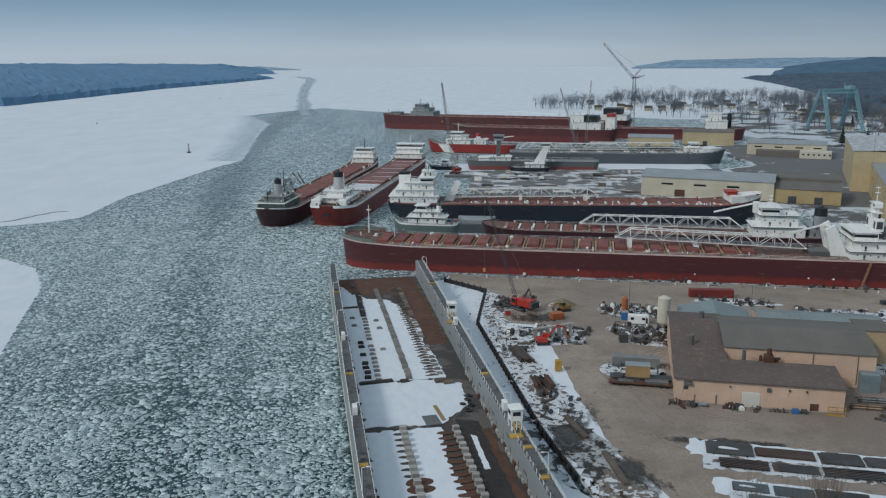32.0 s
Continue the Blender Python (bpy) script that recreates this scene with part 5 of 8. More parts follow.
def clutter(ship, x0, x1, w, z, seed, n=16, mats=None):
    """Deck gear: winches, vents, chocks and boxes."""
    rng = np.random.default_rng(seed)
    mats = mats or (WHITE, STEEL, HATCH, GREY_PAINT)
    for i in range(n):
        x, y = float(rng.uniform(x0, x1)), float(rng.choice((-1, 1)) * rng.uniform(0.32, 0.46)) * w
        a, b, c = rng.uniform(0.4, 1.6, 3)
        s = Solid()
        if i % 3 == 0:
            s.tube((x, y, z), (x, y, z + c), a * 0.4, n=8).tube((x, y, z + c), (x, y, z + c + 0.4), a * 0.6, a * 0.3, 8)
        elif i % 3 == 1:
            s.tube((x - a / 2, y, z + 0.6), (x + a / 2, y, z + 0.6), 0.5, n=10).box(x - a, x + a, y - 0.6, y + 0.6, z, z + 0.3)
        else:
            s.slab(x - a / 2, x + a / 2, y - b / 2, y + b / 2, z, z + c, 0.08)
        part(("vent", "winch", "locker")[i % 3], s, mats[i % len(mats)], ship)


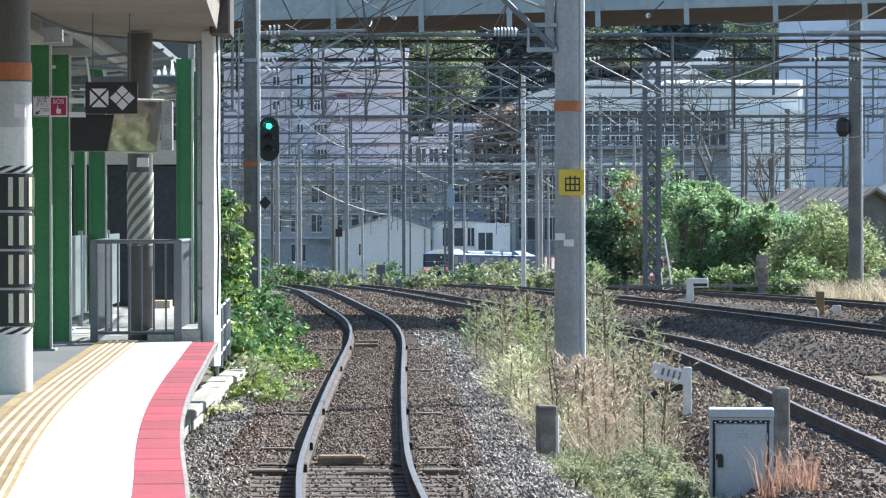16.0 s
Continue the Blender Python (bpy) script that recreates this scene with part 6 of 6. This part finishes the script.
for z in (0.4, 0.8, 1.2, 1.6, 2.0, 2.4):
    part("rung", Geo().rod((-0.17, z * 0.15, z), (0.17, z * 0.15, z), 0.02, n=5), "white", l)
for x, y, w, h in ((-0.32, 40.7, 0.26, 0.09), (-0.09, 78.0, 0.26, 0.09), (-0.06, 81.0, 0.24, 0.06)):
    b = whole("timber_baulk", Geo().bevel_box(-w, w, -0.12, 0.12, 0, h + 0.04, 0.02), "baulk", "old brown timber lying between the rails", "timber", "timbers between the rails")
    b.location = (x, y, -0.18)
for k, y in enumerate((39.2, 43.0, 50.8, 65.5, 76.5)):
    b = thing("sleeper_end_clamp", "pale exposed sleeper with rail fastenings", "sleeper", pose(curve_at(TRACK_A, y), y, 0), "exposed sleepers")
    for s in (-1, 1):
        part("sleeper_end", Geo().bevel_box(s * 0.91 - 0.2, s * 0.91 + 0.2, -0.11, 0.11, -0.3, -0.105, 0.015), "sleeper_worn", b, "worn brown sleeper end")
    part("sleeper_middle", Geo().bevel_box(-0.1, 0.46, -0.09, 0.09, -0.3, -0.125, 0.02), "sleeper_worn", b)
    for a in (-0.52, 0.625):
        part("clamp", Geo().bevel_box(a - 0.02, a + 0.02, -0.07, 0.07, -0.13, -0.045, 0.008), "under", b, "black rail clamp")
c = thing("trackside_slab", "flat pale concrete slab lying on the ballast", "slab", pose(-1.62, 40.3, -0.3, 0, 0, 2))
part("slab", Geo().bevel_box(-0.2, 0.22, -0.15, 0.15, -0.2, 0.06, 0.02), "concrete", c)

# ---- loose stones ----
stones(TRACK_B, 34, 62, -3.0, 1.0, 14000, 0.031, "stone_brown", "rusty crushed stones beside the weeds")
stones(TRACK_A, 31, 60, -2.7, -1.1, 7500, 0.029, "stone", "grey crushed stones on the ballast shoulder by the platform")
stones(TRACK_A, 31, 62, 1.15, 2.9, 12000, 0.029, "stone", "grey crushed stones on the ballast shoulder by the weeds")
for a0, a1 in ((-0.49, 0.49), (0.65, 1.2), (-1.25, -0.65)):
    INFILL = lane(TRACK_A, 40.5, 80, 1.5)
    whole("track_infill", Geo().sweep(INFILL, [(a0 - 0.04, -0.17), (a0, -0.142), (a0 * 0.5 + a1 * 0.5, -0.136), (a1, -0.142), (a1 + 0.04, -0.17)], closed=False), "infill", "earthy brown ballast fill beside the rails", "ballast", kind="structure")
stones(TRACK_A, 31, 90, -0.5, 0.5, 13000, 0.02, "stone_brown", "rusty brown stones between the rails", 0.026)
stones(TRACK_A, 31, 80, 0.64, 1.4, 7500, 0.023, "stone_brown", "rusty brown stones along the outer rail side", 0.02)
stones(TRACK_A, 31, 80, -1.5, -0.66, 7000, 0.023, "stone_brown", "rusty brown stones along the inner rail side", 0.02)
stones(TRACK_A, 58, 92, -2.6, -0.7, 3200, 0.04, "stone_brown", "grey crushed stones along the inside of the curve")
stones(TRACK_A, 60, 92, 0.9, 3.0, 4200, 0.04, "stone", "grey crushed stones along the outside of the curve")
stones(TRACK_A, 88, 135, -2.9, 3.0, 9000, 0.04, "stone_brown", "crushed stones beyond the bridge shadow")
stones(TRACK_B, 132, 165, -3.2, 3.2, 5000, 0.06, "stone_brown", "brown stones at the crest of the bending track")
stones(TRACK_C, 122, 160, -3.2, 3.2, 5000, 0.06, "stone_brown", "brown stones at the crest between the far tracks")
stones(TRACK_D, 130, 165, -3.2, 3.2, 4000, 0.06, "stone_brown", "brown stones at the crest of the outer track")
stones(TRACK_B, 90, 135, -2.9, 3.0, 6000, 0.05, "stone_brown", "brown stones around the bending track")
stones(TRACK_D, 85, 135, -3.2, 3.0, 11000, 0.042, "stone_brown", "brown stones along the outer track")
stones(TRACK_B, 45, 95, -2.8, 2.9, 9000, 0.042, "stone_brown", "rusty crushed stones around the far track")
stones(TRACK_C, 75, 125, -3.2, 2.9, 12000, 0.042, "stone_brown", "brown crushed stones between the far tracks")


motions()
◆ ◆ ◆
◆ **THE TASK**
Reproduce the data word for word, excluding its pictures.

◆ **EXPECTED ANSWER**
32.0 s
Continue the Blender Python (bpy) script that recreates this scene with part 5 of 8. More parts follow.
def clutter(ship, x0, x1, w, z, seed, n=16, mats=None):
    """Deck gear: winches, vents, chocks and boxes."""
    rng = np.random.default_rng(seed)
    mats = mats or (WHITE, STEEL, HATCH, GREY_PAINT)
    for i in range(n):
        x, y = float(rng.uniform(x0, x1)), float(rng.choice((-1, 1)) * rng.uniform(0.32, 0.46)) * w
        a, b, c = rng.uniform(0.4, 1.6, 3)
        s = Solid()
        if i % 3 == 0:
            s.tube((x, y, z), (x, y, z + c), a * 0.4, n=8).tube((x, y, z + c), (x, y, z + c + 0.4), a * 0.6, a * 0.3, 8)
        elif i % 3 == 1:
            s.tube((x - a / 2, y, z + 0.6), (x + a / 2, y, z + 0.6), 0.5, n=10).box(x - a, x + a, y - 0.6, y + 0.6, z, z + 0.3)
        else:
            s.slab(x - a / 2, x + a / 2, y - b / 2, y + b / 2, z, z + c, 0.08)
        part(("vent", "winch", "locker")[i % 3], s, mats[i % len(mats)], ship)


16.0 s
Continue the Blender Python (bpy) script that recreates this scene with part 6 of 6. This part finishes the script.
for z in (0.4, 0.8, 1.2, 1.6, 2.0, 2.4):
    part("rung", Geo().rod((-0.17, z * 0.15, z), (0.17, z * 0.15, z), 0.02, n=5), "white", l)
for x, y, w, h in ((-0.32, 40.7, 0.26, 0.09), (-0.09, 78.0, 0.26, 0.09), (-0.06, 81.0, 0.24, 0.06)):
    b = whole("timber_baulk", Geo().bevel_box(-w, w, -0.12, 0.12, 0, h + 0.04, 0.02), "baulk", "old brown timber lying between the rails", "timber", "timbers between the rails")
    b.location = (x, y, -0.18)
for k, y in enumerate((39.2, 43.0, 50.8, 65.5, 76.5)):
    b = thing("sleeper_end_clamp", "pale exposed sleeper with rail fastenings", "sleeper", pose(curve_at(TRACK_A, y), y, 0), "exposed sleepers")
    for s in (-1, 1):
        part("sleeper_end", Geo().bevel_box(s * 0.91 - 0.2, s * 0.91 + 0.2, -0.11, 0.11, -0.3, -0.105, 0.015), "sleeper_worn", b, "worn brown sleeper end")
    part("sleeper_middle", Geo().bevel_box(-0.1, 0.46, -0.09, 0.09, -0.3, -0.125, 0.02), "sleeper_worn", b)
    for a in (-0.52, 0.625):
        part("clamp", Geo().bevel_box(a - 0.02, a + 0.02, -0.07, 0.07, -0.13, -0.045, 0.008), "under", b, "black rail clamp")
c = thing("trackside_slab", "flat pale concrete slab lying on the ballast", "slab", pose(-1.62, 40.3, -0.3, 0, 0, 2))
part("slab", Geo().bevel_box(-0.2, 0.22, -0.15, 0.15, -0.2, 0.06, 0.02), "concrete", c)

# ---- loose stones ----
stones(TRACK_B, 34, 62, -3.0, 1.0, 14000, 0.031, "stone_brown", "rusty crushed stones beside the weeds")
stones(TRACK_A, 31, 60, -2.7, -1.1, 7500, 0.029, "stone", "grey crushed stones on the ballast shoulder by the platform")
stones(TRACK_A, 31, 62, 1.15, 2.9, 12000, 0.029, "stone", "grey crushed stones on the ballast shoulder by the weeds")
for a0, a1 in ((-0.49, 0.49), (0.65, 1.2), (-1.25, -0.65)):
    INFILL = lane(TRACK_A, 40.5, 80, 1.5)
    whole("track_infill", Geo().sweep(INFILL, [(a0 - 0.04, -0.17), (a0, -0.142), (a0 * 0.5 + a1 * 0.5, -0.136), (a1, -0.142), (a1 + 0.04, -0.17)], closed=False), "infill", "earthy brown ballast fill beside the rails", "ballast", kind="structure")
stones(TRACK_A, 31, 90, -0.5, 0.5, 13000, 0.02, "stone_brown", "rusty brown stones between the rails", 0.026)
stones(TRACK_A, 31, 80, 0.64, 1.4, 7500, 0.023, "stone_brown", "rusty brown stones along the outer rail side", 0.02)
stones(TRACK_A, 31, 80, -1.5, -0.66, 7000, 0.023, "stone_brown", "rusty brown stones along the inner rail side", 0.02)
stones(TRACK_A, 58, 92, -2.6, -0.7, 3200, 0.04, "stone_brown", "grey crushed stones along the inside of the curve")
stones(TRACK_A, 60, 92, 0.9, 3.0, 4200, 0.04, "stone", "grey crushed stones along the outside of the curve")
stones(TRACK_A, 88, 135, -2.9, 3.0, 9000, 0.04, "stone_brown", "crushed stones beyond the bridge shadow")
stones(TRACK_B, 132, 165, -3.2, 3.2, 5000, 0.06, "stone_brown", "brown stones at the crest of the bending track")
stones(TRACK_C, 122, 160, -3.2, 3.2, 5000, 0.06, "stone_brown", "brown stones at the crest between the far tracks")
stones(TRACK_D, 130, 165, -3.2, 3.2, 4000, 0.06, "stone_brown", "brown stones at the crest of the outer track")
stones(TRACK_B, 90, 135, -2.9, 3.0, 6000, 0.05, "stone_brown", "brown stones around the bending track")
stones(TRACK_D, 85, 135, -3.2, 3.0, 11000, 0.042, "stone_brown", "brown stones along the outer track")
stones(TRACK_B, 45, 95, -2.8, 2.9, 9000, 0.042, "stone_brown", "rusty crushed stones around the far track")
stones(TRACK_C, 75, 125, -3.2, 2.9, 12000, 0.042, "stone_brown", "brown crushed stones between the far tracks")


motions()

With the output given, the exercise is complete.